Performance Optimization Checklist

Strategy	Impact	Implementation Effort	ROI
Text deduplication caching	40-60% cost reduction	Low	Very high
Batch processing	2.5x throughput increase	Medium	High
Smart voice selection	15-20% cost reduction	Low	Very high
Request coalescing	30-70% (duplicate-heavy)	Medium	High if applicable
Database indexing	50-100x query speedup	Low	Medium
Connection pooling	25% latency improvement	Low	High
Adaptive streaming	30% bandwidth savings	Medium	Medium
CDN edge caching	80% cache hit rate	High	High

Conclusion

Voice API optimization isn't magic—it's systematic. Start with intelligent caching (40-60% savings), graduate to batch processing (2.5x throughput), add smart routing (15-20% more savings), and monitor obsessively.

The Speeko TTS API's sub-200ms synthesis time is your foundation.

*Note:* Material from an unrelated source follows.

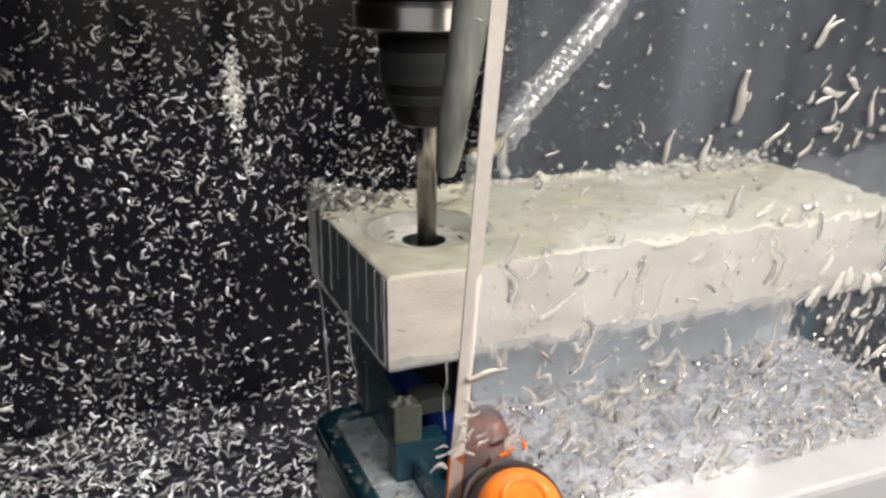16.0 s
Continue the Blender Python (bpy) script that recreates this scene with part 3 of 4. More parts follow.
# ---------------------------------------------------------------- vise and table
def vise():
    base = tagged(new("vise"), "teal painted machine vise holding the block, wet with coolant", "vise")
    bm = bmesh.new()
    box(bm, -0.0085, 0.300, -0.020, 0.104, -0.125, -0.0768, 0.004)
    cast = part("vise_base", bm, TEAL, base)
    # rounded rim round the drained channel
    bm = bmesh.new()
    tube(bm, smooth_path([(-0.0035, -0.020, -0.0755), (-0.0035, 0.040, -0.0755), (-0.0035, 0.090, -0.0755), (-0.0015, 0.0975, -0.0750), (0.006, 0.0995, -0.0745), (0.020, 0.0995, -0.0735), (0.034, 0.0995, -0.0735)], 8), [0.0052] * 49, 14)
    part("channel_rim", bm, TEAL, cast, "", True)
    bm = bmesh.new()
    box(bm, 0.0218, 0.0285, -0.020, 0.096, -0.0765, -0.0640, 0.002)
    part("channel_side", bm, TEAL, cast)
    for c in ((0.0007, 0.0216, -0.019, 0.030, -0.0768, -0.0748), (0.0007, 0.0216, 0.0308, 0.0945, -0.0768, -0.0745)):
        bm = bmesh.new()
        box(bm, *c, 0.0006)
        part("channel_plate", bm, CAST, cast, "grey wet machined plate")
    bm = bmesh.new()
    box(bm, 0.0155, 0.0330, 0.086, 0.104, -0.0680, 0.0, 0.002)
    part("rear_jaw", bm, JAW, base, "grey-green rear jaw under the block")
    bm = bmesh.new()
    box(bm, 0.0125, 0.0262, 0.030, 0.042, -0.0550, -0.0360, 0.0009)
    key = part("key_block", bm, OLIVE, base, "wet olive grey steel key block")
    bm = bmesh.new()
    box(bm, 0.0130, 0.0390, 0.0305, 0.0430, -0.0768, -0.0552, 0.0012)
    part("key_foot", bm, TEAL, key, "teal painted foot of the key block")
    bm = bmesh.new()
    box(bm, 0.0264, 0.0420, 0.034, 0.050, -0.0440, -0.0365, 0.0008)
    part("key_plate", bm, BLACK2, key, "dark flat plate beside the key block")
    bm = bmesh.new()
    tube(bm, smooth_path([(0.0330, 0.0980, -0.0430), (0.0335, 0.0965, -0.0430), (0.0400, 0.070, -0.0530), (0.0440, 0.050, -0.0600), (0.0470, 0.022, -0.0690)], 6), [0.0070] + [0.0088] * 24, 28)
    part("screw_cover", bm, BLUE, base, "glossy blue screw cover", True)
    bm = bmesh.new()
    box(bm, 0.0520, 0.0640, 0.040, 0.056, -0.0765, 0.0, 0.001)
    part("parallel", bm, DARK_STEEL, base, "dark steel parallel carrying the block")
    # black plate put in for the dark empty gap beside the jaw
    bm = bmesh.new()
    box(bm, 0.0332, 0.068, 0.100, 0.110, -0.0765, -0.0005, 0.001)
    part("under_plate", bm, RUBBER, base, "black plate standing for the shaded gap beside the jaw")
    bm = bmesh.new()
    box(bm, 0.068, 0.290, 0.078, 0.100, -0.0765, -0.0005, 0.001)
    part("under_plate", bm, CAST, base, "grey wet jaw plate under the block")
    bm = bmesh.new()
    box(bm, 0.2905, 0.320, 0.084, 0.104, -0.120, -0.036, 0.003)
    part("end_cap", bm, TEAL, base)
    return base


vise()
rnd = random.Random(51)
wetting = [turned(rnd, (rnd.uniform(0.001, 0.020), rnd.uniform(-0.018, 0.088), -0.0743), (0, 0, 1), 0.2) for k in range(60)]
wetting += [turned(rnd, (rnd.uniform(-0.007, -0.001), rnd.uniform(-0.018, 0.09), -0.0706), (0, 0, 1), 0.2) for k in range(30)]
wetting += [turned(rnd, (rnd.uniform(0.0118, 0.0256), rnd.uniform(0.031, 0.041), -0.0358), (0, 0, 1), 0.2) for k in range(14)]
tagged(blobs("vise_drops", wetting, WATER, 52, (0.0006, 0.0024)), "drops and puddles of coolant on the vise", "drops", kind="stuff")
litter = [turned(rnd, (rnd.uniform(0.002, 0.020), rnd.uniform(-0.018, 0.10), -0.0735), (0, 0, 1), 0.3) for k in range(14)]
tagged(heap("vise_chips", litter, CHIP_WET, 53, (0.003, 0.007), (0.2, 0.4)), "few wet chips scattered on the vise", "chips", kind="stuff")
bm = bmesh.new()
nx, ny = 170, 130
grid = [[bm.verts.new((0.066 + (0.307 - 0.066) * i / nx, -0.099 + 0.19 * j / ny, -0.0700 + 0.0018 * noise.noise((i * 0.09, j * 0.09, 0)) + 0.0020 * noise.noise((i * 0.20, j * 0.18, 4)) + 0.0006 * noise.noise((i * 0.50, j * 0.45, 8)))) for j in range(ny + 1)] for i in range(nx + 1)]
for i in range(nx):
    for j in range(ny):
        bm.faces.new((grid[i][j], grid[i + 1][j], grid[i + 1][j + 1], grid[i][j + 1]))
edge = [e for e in bm.edges if e.is_boundary]
r = bmesh.ops.extrude_edge_only(bm, edges=edge)
for v in [g for g in r["geom"] if isinstance(g, bmesh.types.BMVert)]:
    v.co.z = -0.13
tagged(part("drip_tray", bm, TABLE, None, smooth=True), "pale wet steel tray flooded with coolant and chips", "tray")
bm = bmesh.new()
box(bm, 0.03, 0.40, -0.09, 0.20, -0.22, -0.13, 0.003)
tagged(part("machine_table", bm, BLACK), "black oxide steel machine table under the vise", "table")
bm = bmesh.new()
box(bm, 0.06, 0.38, -0.06, 0.18, -0.66, -0.22, 0.003)
tagged(part("table_saddle", bm, WALL), "dark painted saddle carrying the machine table", "saddle")

rnd = random.Random(21)
spots = []
while len(spots) < 850:
    x, y = rnd.uniform(0.068, 0.305), rnd.uniform(-0.098, 0.088)
    if rnd.random() < 0.10 + 0.8 * (y < -0.052) and noise.noise((x * 22, y * 22, 7)) > -0.22:
        spots.append(turned(rnd, (x, y, -0.0675 + rnd.random() * 0.004 * (1 if y > -0.03 else 2.0)), (0, 0, 1), 0.7))
tagged(heap("tray_chips", spots, CHIP_WET, 22, (0.005, 0.013), (0.12, 0.32)), "wet curled chips lying in coolant in the tray", "chips", kind="stuff")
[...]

Your job is eliminating inefficiency above it: redundant synthesis, sequential processing, and poor architectural choices.

With these strategies, you can optimize a voice application from $2,000/month down to $400/month while increasing throughput 10x. That's not just cost reduction—that's competitive advantage.

Start today: enable caching for your highest-traffic text patterns. Measure the impact. Iterate. Your bottom line will thank you.